Il terzo dossier sulle acque reflue è meno allarmante, e sta registrando buoni progressi. Riguarda i centri urbani con più di 10.000 abitanti che scaricano le acque reflue non adeguatamente trattate in “zone sensibili”, che inizialmente erano 40 ma che sono stati ridotti ora a 20. Il contenzioso era stato aperto dalla Commissione con una decisione del 2009, ma dopo la prima condanna della Corte di Giustizia nell’aprile 2014 è ora improbabile, visti i progressi registrati, che l’Esecutivo Ue deferisca l’Italia alla Corte una seconda volta per non esecuzione della prima sentenza.
Il governo sembra cosciente della posta in gioco in questi due contenziosi sulle acque reflue: dopo aver stanziato 2,5 miliardi di euro, messi a disposizione delle autorità locali, ha anche deciso di nominare un commissario unico per il coordinamento dei lavori e per accelerare la messa a norma degli impianti di depurazione.
Tuttavia, la nomina del commissario, il professor Enrico Rolle, non è ancora stata formalizzata. E soprattutto il commissario unico rischia però di non avere poteri sufficienti per portare a termine un’opera così complessa e difficile.

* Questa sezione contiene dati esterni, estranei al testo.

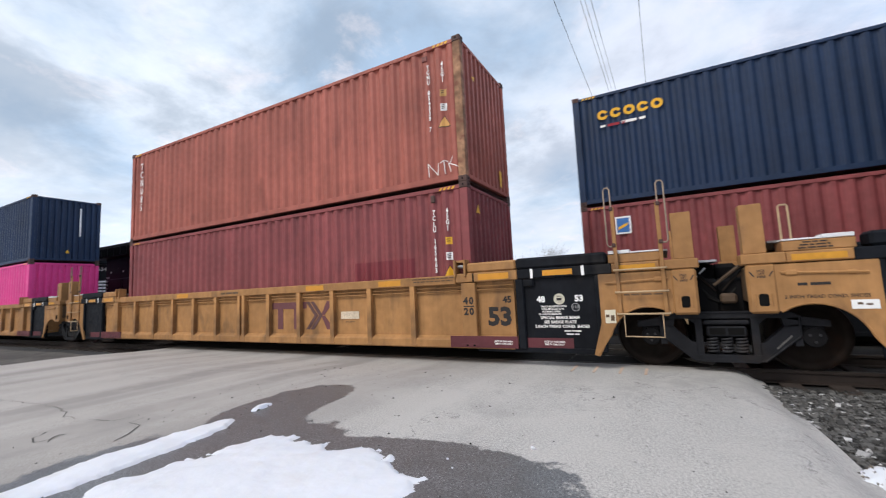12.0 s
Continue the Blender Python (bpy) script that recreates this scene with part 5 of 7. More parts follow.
        if not lamp:
            part("side_pipe", Shape().tube([(7.85, side * 1.325, 4.40), (8.35, side * 1.325, 3.95), (9.05, side * 1.325, 3.30), (9.5, side * 1.325, 3.28)], 0.022, 6), loco_black, t)
        for xs_ in (3.95, 5.62, 6.50, 7.70, 8.52) if lamp else (4.2, 6.35, 7.62, 9.55):
            part("panel_seam", Shape().box(xs_ - 0.02, xs_ + 0.02, side * 1.301, side * 1.312, deck + 0.1, 4.45), loco_black, t)
        for xs_, ws_ in ((4.05, 1.45), (5.75, 1.75)) if lamp else ((4.3, 1.95), (6.5, 1.0)):
            part("access_door", Shape().box(xs_, xs_ + ws_, side * 1.302, side * 1.320, 2.62, 3.52, 0.008), loco_sheen, t, "black access door, its bluish sheen painted in")
            for q_ in (0.25, 0.75):
                part("small_label", Shape().box(xs_ + ws_ * q_, xs_ + ws_ * q_ + 0.13, side * 1.303, side * 1.311, 2.40, 2.43), ring_grey, t)
        for k in range(4):
            part("vent_grille", Shape().box(4.3 + 1.25 * k, 5.2 + 1.25 * k, side * 1.302, side * 1.31, 1.95, 2.3, 0.003), loco_grille, t)
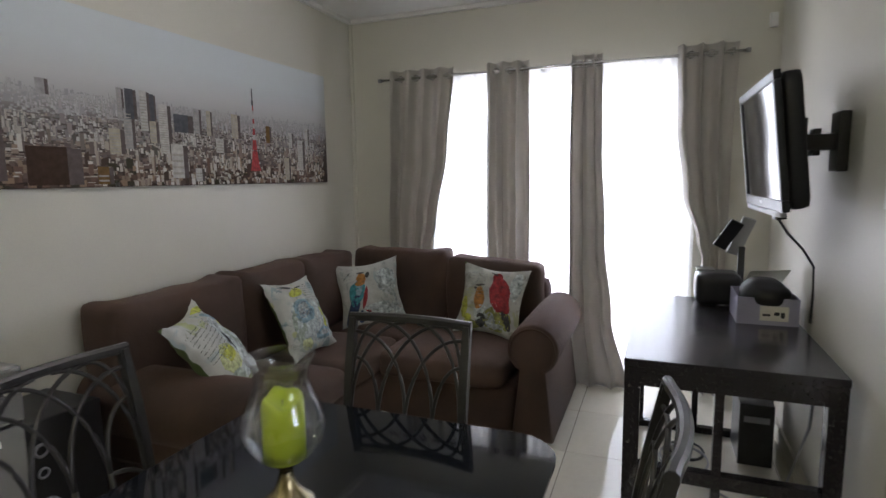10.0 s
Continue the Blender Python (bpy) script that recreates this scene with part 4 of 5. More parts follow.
def washer():
    ob = thing("washing_machine", (-3.012, 1.083, 0), "silver washing machine with a dial and flush panel front", "washing machine")
    part("body", boxes((0.0, 0.60, 0.0, 0.465, 0.03, 0.855), bevel=0.008), WASHSILVER, ob)
    part("lid", boxes((-0.002, 0.602, 0.0, 0.488, 0.856, 0.882), bevel=0.010), WASHSILVER, ob)
    part("control_panel", boxes((0.002, 0.598, 0.466, 0.484, 0.715, 0.855), bevel=0.006), WASHSILVER, ob, "silver control panel")
    part("door", boxes((0.004, 0.596, 0.466, 0.482, 0.06, 0.705), bevel=0.008), WASHSILVER, ob)
    part("trim_line", boxes((0.004, 0.596, 0.4665, 0.474, 0.706, 0.714)), BLACKPL, ob)
    dl = part("dial", smooth(lathe([(0, 0), (0.03, 0), (0.03, 0.006), (0.024, 0.02), (0.022, 0.028), (0, 0.03)], 24)), CHROME, ob, "round chrome dial")
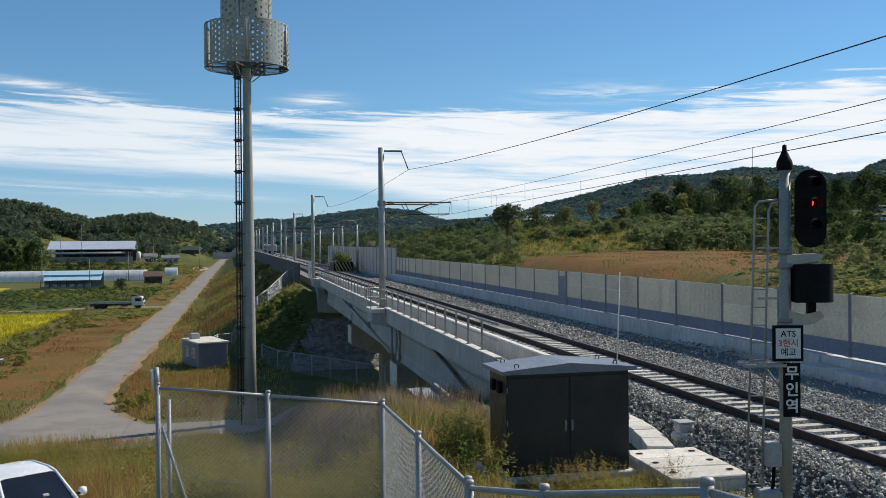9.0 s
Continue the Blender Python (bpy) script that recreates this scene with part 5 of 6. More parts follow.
def build_buffer():
    b = thing("buffer_mound", "striped yellow and black buffer board with scrub behind it", "buffer stop", (16.3, 136, -0.64))
    part("board", Geo().box((-1.4, -0.1, 0.3), (1.4, 0.1, 1.75), 0.02), BLACK, b, "black board")
    for k in range(12):
        x = -1.4 + 0.25 * k
        if k % 2 == 0:
            pts = [(x + 0.4, 0.32), (x + 0.65, 0.32), (x - 0.15, 1.72), (x - 0.4, 1.72)]
            pts = [(max(-1.38, min(1.38, p)), q) for p, q in pts]
            part("yellow_stripe", Geo().prism(pts, -0.115, -0.102), YELLOW, b, "yellow slanted stripe")
    for x in (-1.1, 0, 1.1):
        part("stay", Geo().box((x - 0.1, 0.1, 0), (x + 0.1, 0.5, 1.6)), RUST, b)
    part("earth_fill", Geo().prism([(-1.6, 0), (1.6, 0), (1.2, 1.7), (-1.2, 1.7)], 0.5, 6), SOIL, b)


build_buffer()
for yy in (104.4, 106.2):
    mp = thing("marker_post", "short pale post at the bridge end", "post", (8.85, yy, 0.10))
    part("shaft", Geo().box((-0.1, -0.1, 0), (0.1, 0.1, 1.7), 0.02), WHITEPAINT, mp)
    part("cap", Geo().box((-0.13, -0.13, 1.7), (0.13, 0.13, 1.78), 0.02), CONC_WHITE, mp)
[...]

Vista l’estrema urgenza e il costo per lo Stato che comporta ogni giorno di ritardo, la difficoltà di esercitare il controllo su un numero così alto di comuni, le lungaggini prevedibili per le molte gare d’appalto e il pericolo di infiltrazioni della criminalità organizzata nei cantieri, sarebbe opportuno che la Presidenza del Consiglio dei ministri pensasse a poteri straordinari paragonabili a quelli conferiti all’Anac di Raffaele Cantone per l’Expo di Milano. Anche per sottolineare la priorità che dovrebbe essere attribuita alla soluzione di questa vicenda.